What Was JJ Thomson’s Contribution to Atomic Theory?
Joseph John Thomson, also known as JJ Thomson, was a British physicist who made significant contributions to the field of atomic theory during the late 19th and early 20th centuries. His research focused on the nature of cathode rays and the structure of atoms.
The Discovery of Electrons
Thomson is best known for his discovery of electrons, which he accomplished through his study of cathode rays. In 1897, he conducted a series of experiments in which he passed an electric current through a vacuum tube filled with gas at low pressure. When a high voltage was applied, he observed that a beam of negatively charged particles traveled from the negatively charged electrode (cathode) to the positively charged electrode (anode).
Thomson discovered that these particles were much smaller than atoms and carried a negative charge. He named these particles electrons and proposed that they were fundamental building blocks of all matter.
The Plum Pudding Model
Thomson also proposed a new model for the structure of atoms based on his discovery of electrons. He suggested that atoms were composed of positively charged material with negatively charged electrons embedded within it like plums in a pudding. This model became known as the Plum Pudding Model.
This model revolutionized atomic theory by suggesting that atoms were not indivisible but could be broken down into smaller particles. It also provided an explanation for why atoms had no overall charge despite containing negatively charged electrons.

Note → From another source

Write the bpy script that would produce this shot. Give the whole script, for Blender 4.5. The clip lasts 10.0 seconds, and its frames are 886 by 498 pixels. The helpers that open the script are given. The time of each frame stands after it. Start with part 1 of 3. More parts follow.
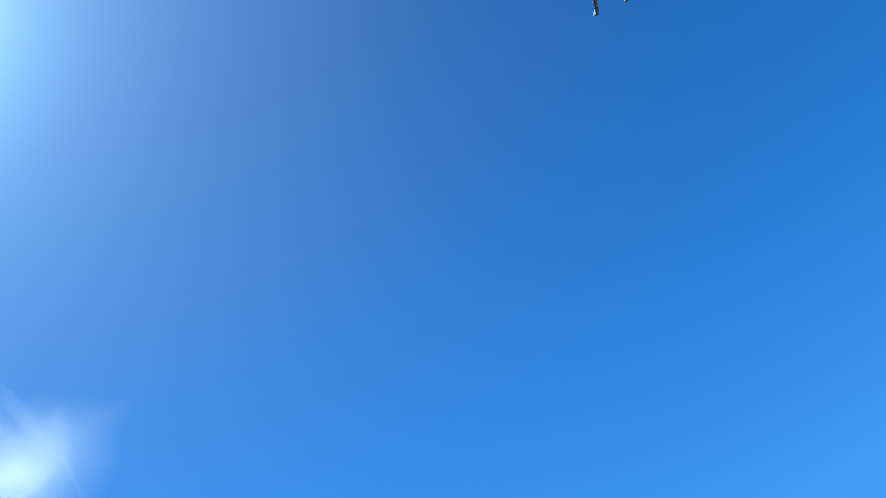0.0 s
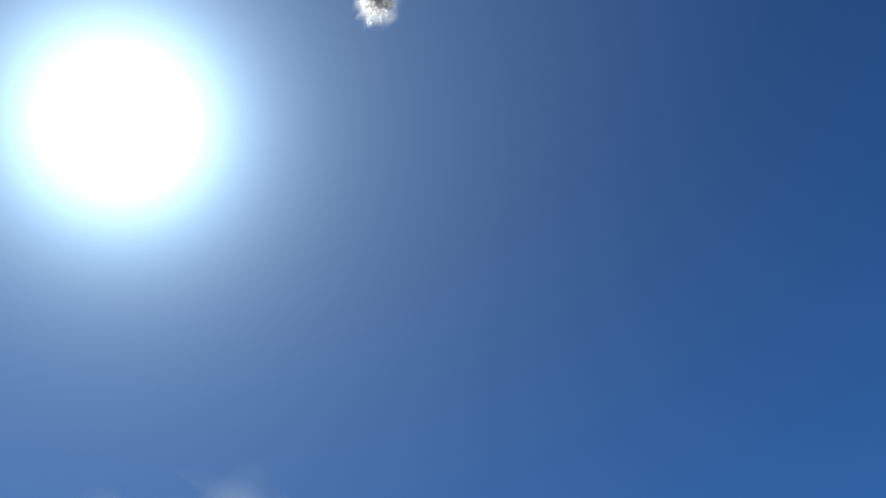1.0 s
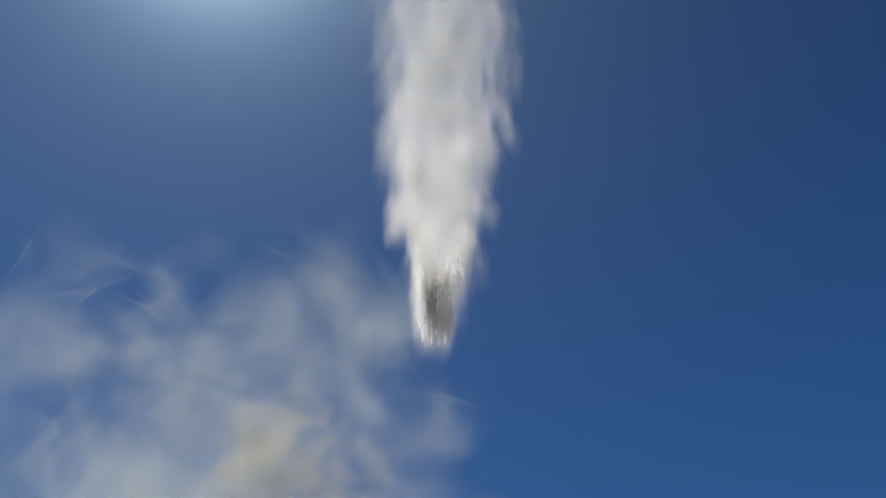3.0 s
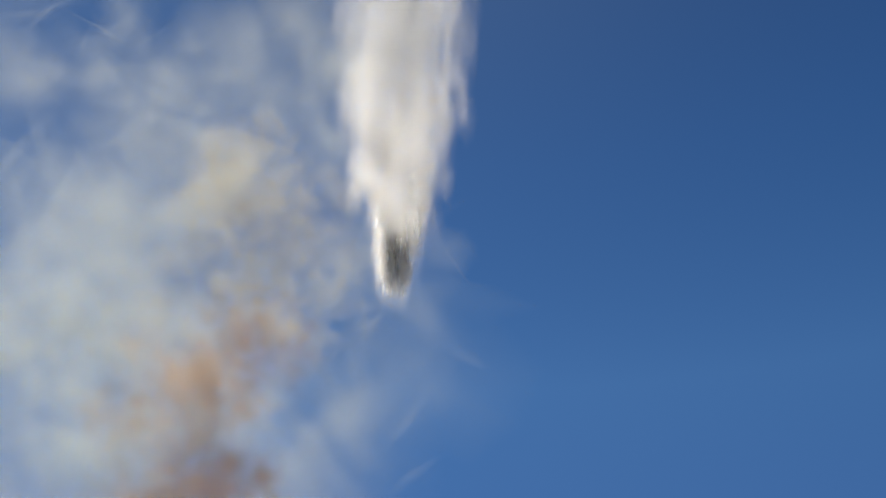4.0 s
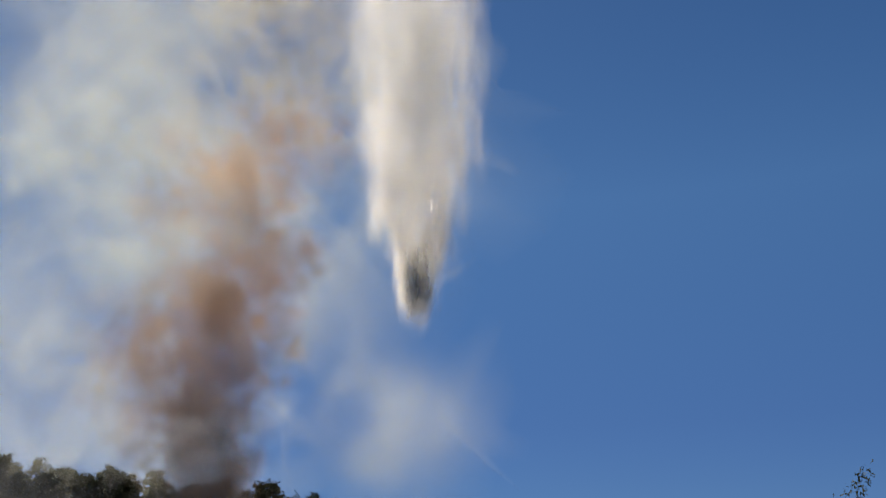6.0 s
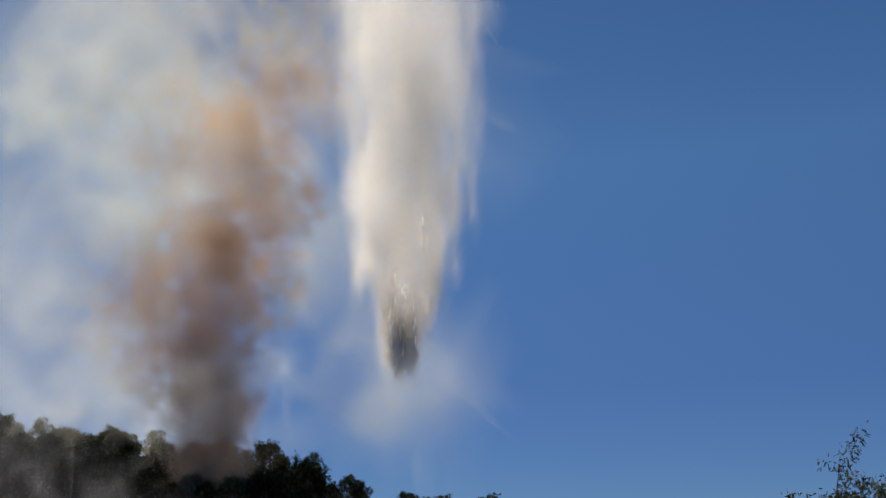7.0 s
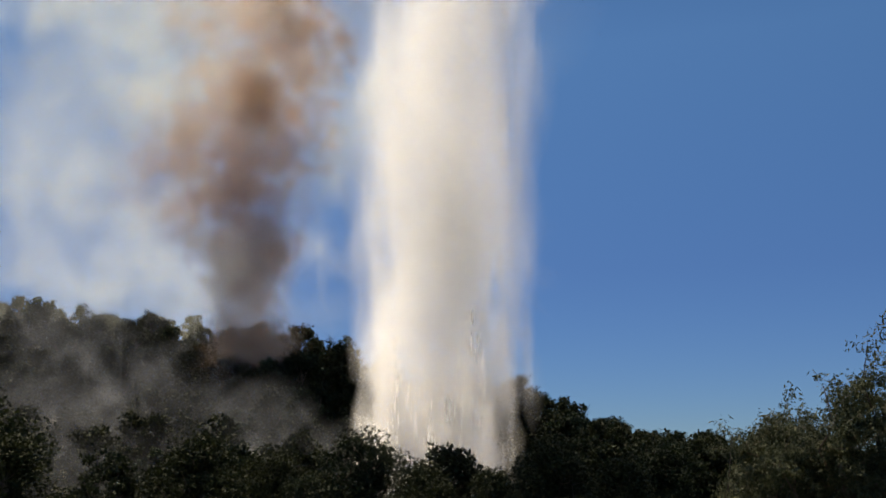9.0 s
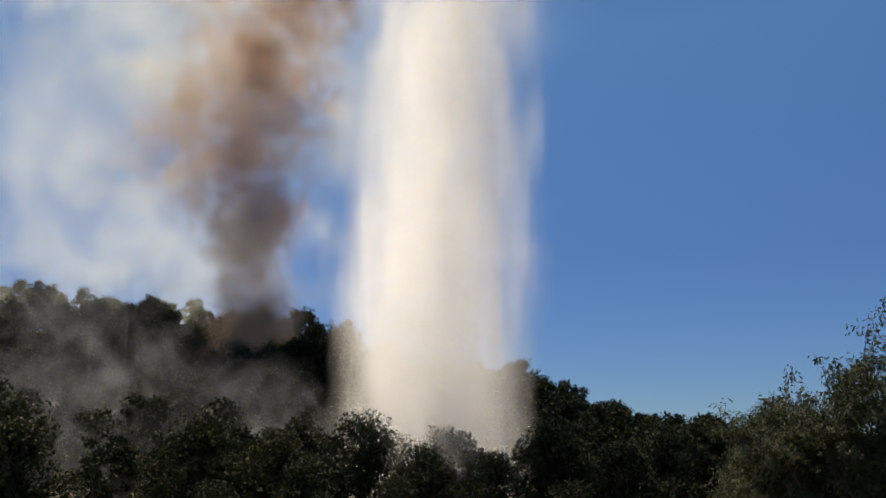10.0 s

The Nobel Prize in Physics
In recognition of his groundbreaking work on atomic theory, Thomson was awarded the Nobel Prize in Physics in 1906. His discovery of electrons paved the way for further research into atomic structure and helped lay the foundation for the development of modern electronics and technology.
JJ Thomson’s contributions to atomic theory were significant and far-reaching. His discovery of electrons and proposal of the Plum Pudding Model challenged existing views on the nature of matter and opened up new avenues for research. Today, his work is still studied and celebrated as a landmark achievement in the field of physics.